The controlling case, he says, is 1993’s Saudi Arabia v. Nelson, in which the U.S. Supreme Court stated that the “exercise of the powers of police and penal officers is not the sort of action by which private parties can engage in commerce.”
Says Scharf: “From sheriff bounties in the Old West to the present U.S. offer of $25 million for information leading to the capture of Osama bin Laden, this is a quintessential public, governmental act which should be immune from suit under the Foreign Sovereign Immunities Act.”
PERU’S POSITION
Washington, D.C., Attorney Mark A. Cymrot, who represents Peru, maintains that Guevara sheltered Montesinos for money. Montesinos had reportedly moved more than $1 billion out of the country, and he is now serving time in a Peruvian prison he built.
“[Peru’s] counterclaim says Mr. Guevara allegedly joined the conspiracy of Vladimiro Montesinos and he’s liable for the damages of that conspiracy, which was a large amount of money misappropriated from the Peruvian government,” Cymrot says. “Mr. Guevara was his self-proclaimed head of security for seven months while Montesinos was on the lam.”
The FBI arrested Guevara after a June 2001 attempt to obtain money from one of Montesinos’ frozen bank accounts. Guevara presented a note from Montesinos to the banker, says Guevara’s Miami attorney, Michael Diaz Jr. It turned out to be a very thinly veiled threat.
“The note was actually shown to my client afterward,” Diaz says. “He did not read the note.”
FBI agents charged Guevara with extortion, but agreed to drop the charge if he cooperated by revealing where Montesinos was hiding, Diaz says.
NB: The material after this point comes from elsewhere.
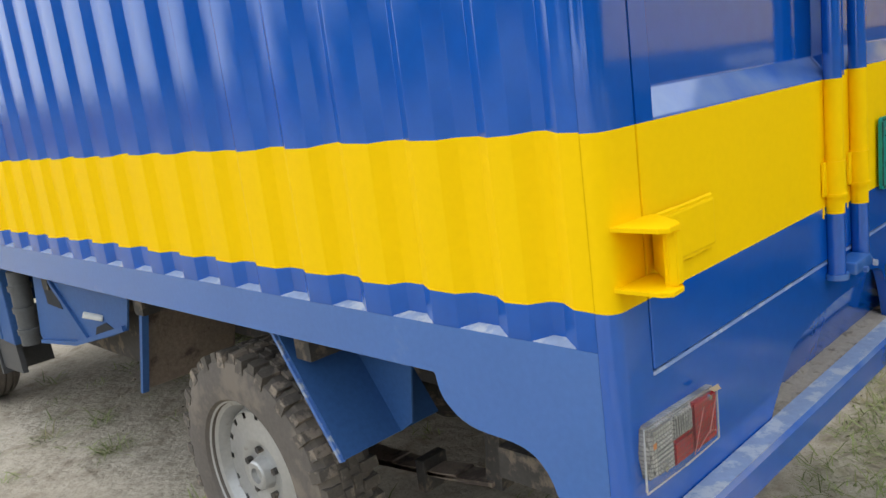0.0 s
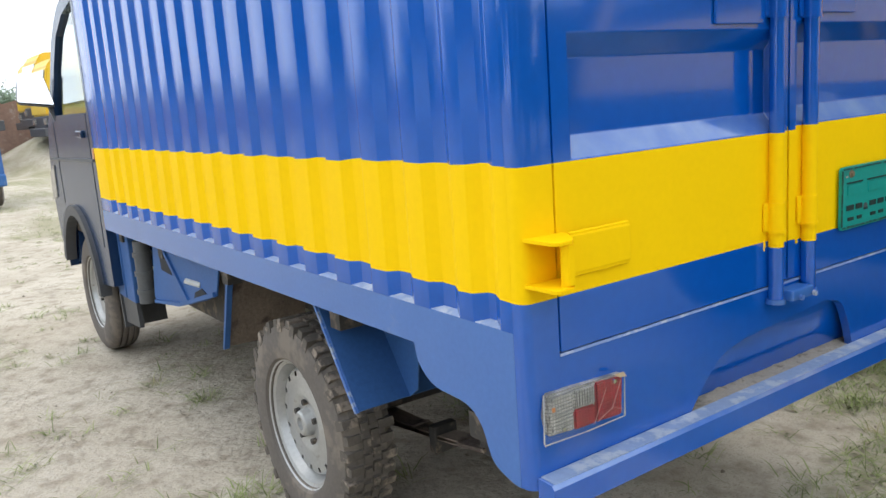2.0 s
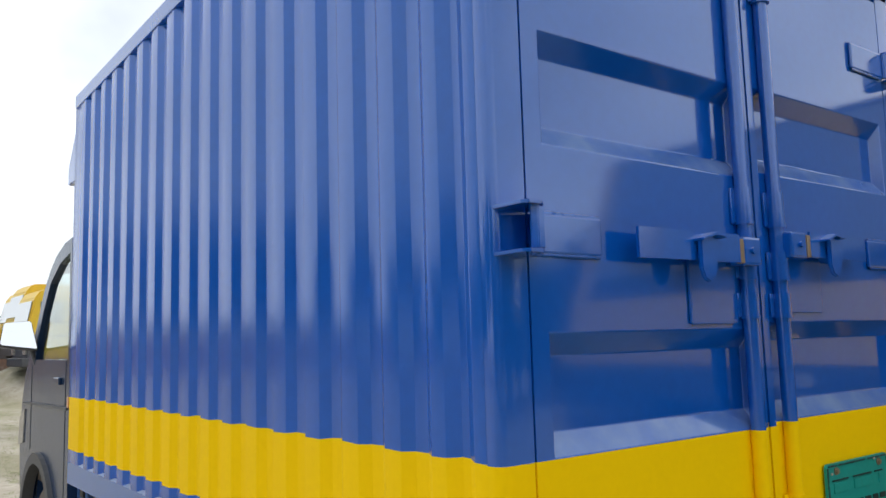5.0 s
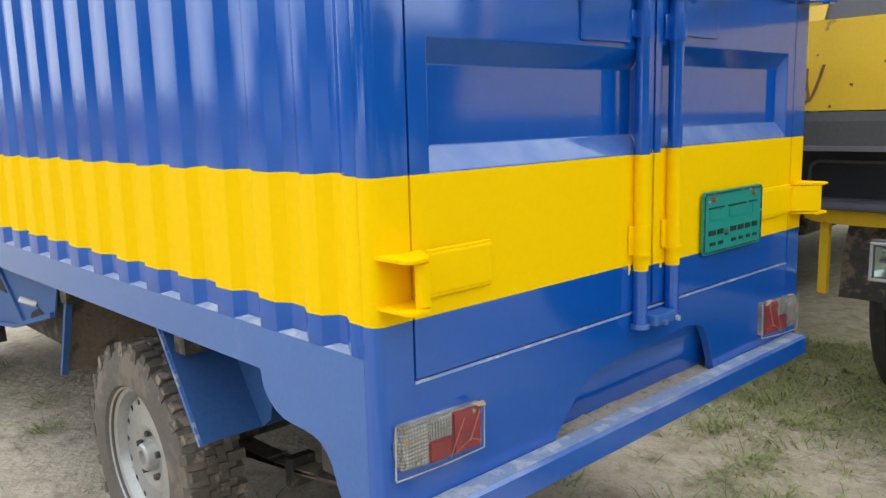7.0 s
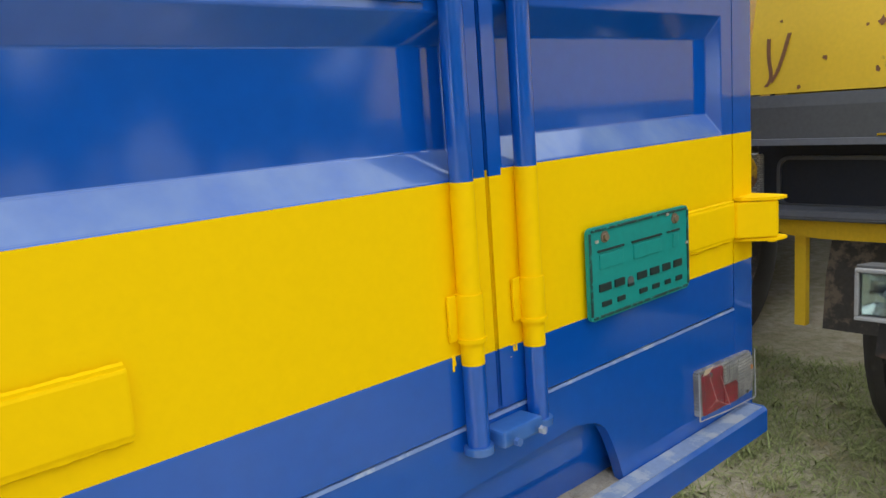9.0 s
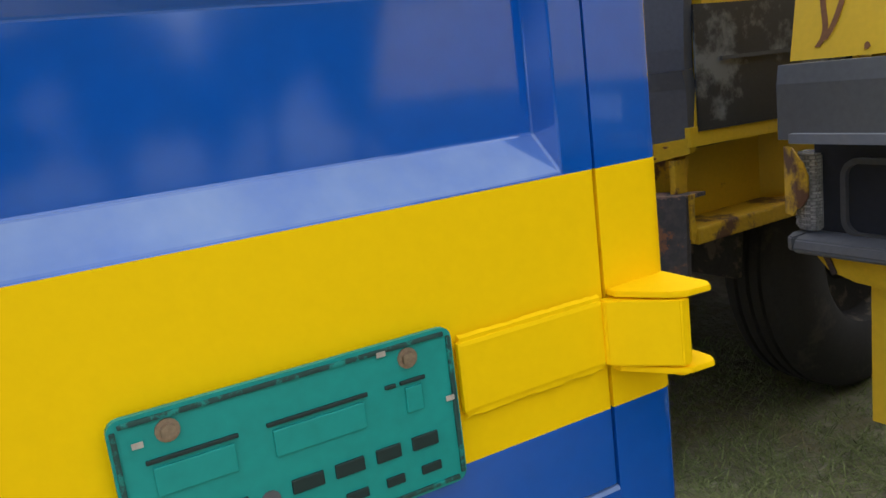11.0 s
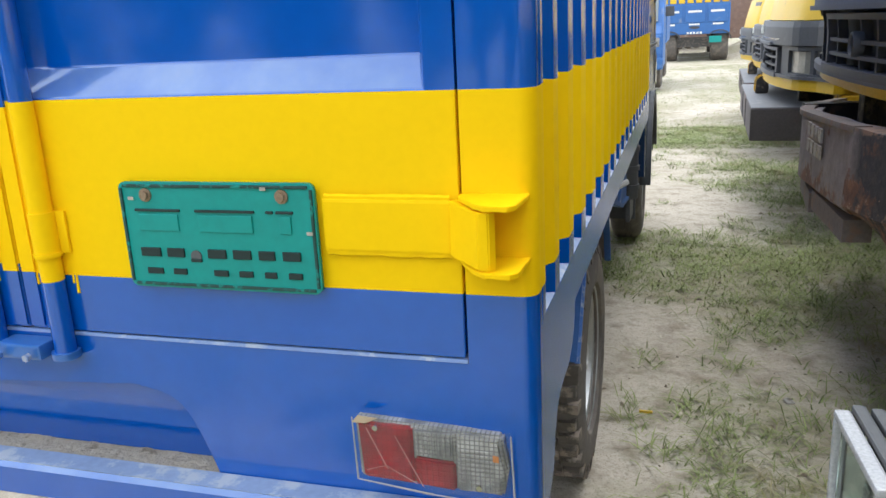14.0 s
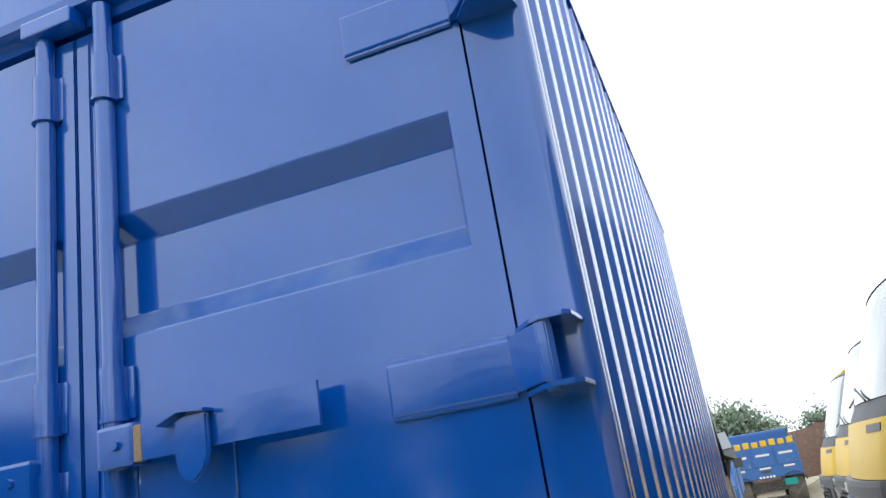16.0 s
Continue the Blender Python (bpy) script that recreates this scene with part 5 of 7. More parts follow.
def rounded_frame(depth, v0, v1, z0, z1, r, width, proud, thick, n=6):
    """A frame with rounded corners lying on the front."""
    def ring(a0, a1, b0, b1, rr):
        pts = []
        for cv, cz, s in ((a1 - rr, b1 - rr, 0), (a0 + rr, b1 - rr, 1), (a0 + rr, b0 + rr, 2), (a1 - rr, b0 + rr, 3)):
            for i in range(n + 1):
                t = math.pi / 2 * (s + i / n)
                pts.append((cv + rr * math.cos(t), cz + rr * math.sin(t)))
        return pts
    outer, inner = ring(v0, v1, z0, z1, r), ring(v0 + width, v1 - width, z0 + width, z1 - width, max(0.004, r - width))
    bm = bmesh.new()
    loops = []
    for pts, p in ((outer, proud - thick), (outer, proud), (inner, proud), (inner, proud - thick)):
        loops.append([bm.verts.new((depth(v, z) - p, v, z)) for v, z in pts])
    m = len(outer)
    for a, b in zip(loops, loops[1:] + loops[:1]):
        for i in range(m):
            bm.faces.new((a[i], a[(i + 1) % m], b[(i + 1) % m], b[i]))
    bmesh.ops.recalc_face_normals(bm, faces=bm.faces[:])
    return bm


def lorry_wheel(x, y, parent, double=False):
    s = -1 if y < 0 else 1
    root = new("lorry_wheel")
    root.parent = parent
    root.location = (x, y, 0.50)
    tagged(root, "large worn black lorry tyre on a dusty steel rim")
    prof = [(0.02, 0.27), (0.0, 0.30), (0.0, 0.40), (0.02, 0.47), (0.05, 0.50)]
    for g in (0.09, 0.135, 0.18):
        prof += [(g - 0.008, 0.505), (g - 0.006, 0.49), (g + 0.006, 0.49), (g + 0.008, 0.505)]
    prof += [(0.22, 0.50), (0.25, 0.47), (0.27, 0.40), (0.27, 0.30), (0.25, 0.27), (0.02, 0.27)]
    rot = Matrix.Rotation(radians(90 if s > 0 else -90), 4, "Z").inverted()
    bm = lathe(prof, 40)
    bmesh.ops.transform(bm, matrix=rot, verts=bm.verts[:])
    part("tyre", bm, LORRY_RUBBER, root, smooth=True)
    bm = lathe([(0.02, 0.27), (0.03, 0.265), (0.10, 0.25), (0.12, 0.14), (0.05, 0.12), (0.04, 0.0)], 32)
    bmesh.ops.transform(bm, matrix=rot, verts=bm.verts[:])
    part("rim", bm, STEEL_DARK, root, smooth=True)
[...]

After they told him about the $5 million reward, Guevara called Montesinos while the FBI listened in. Guevara had been harboring Montesinos since the previous December, when a relative showed up in Venezuela with the spymaster.
“My client’s relative, who is also in the intelligence in Venezuela, dropped him off at my client’s house,” Diaz says. “He used a different name for Montesinos. He showed up at my client’s house with bandages on his face. He said he had been in an accident.”
Even after Guevara learned Montesinos’ real identity, Diaz says, his client agreed to help protect the spymaster because he viewed what was happening to him “as a typical Latin American political persecution.”
“Sure, there is a little bit of Judas,” Diaz says of his client’s duplicity. “But, you know, it’s me or you. I’m here. You sent me up to do this. I didn’t know what your note said, and here I am being arrested.”
As of late October, Peru had not decided whether to appeal the decision.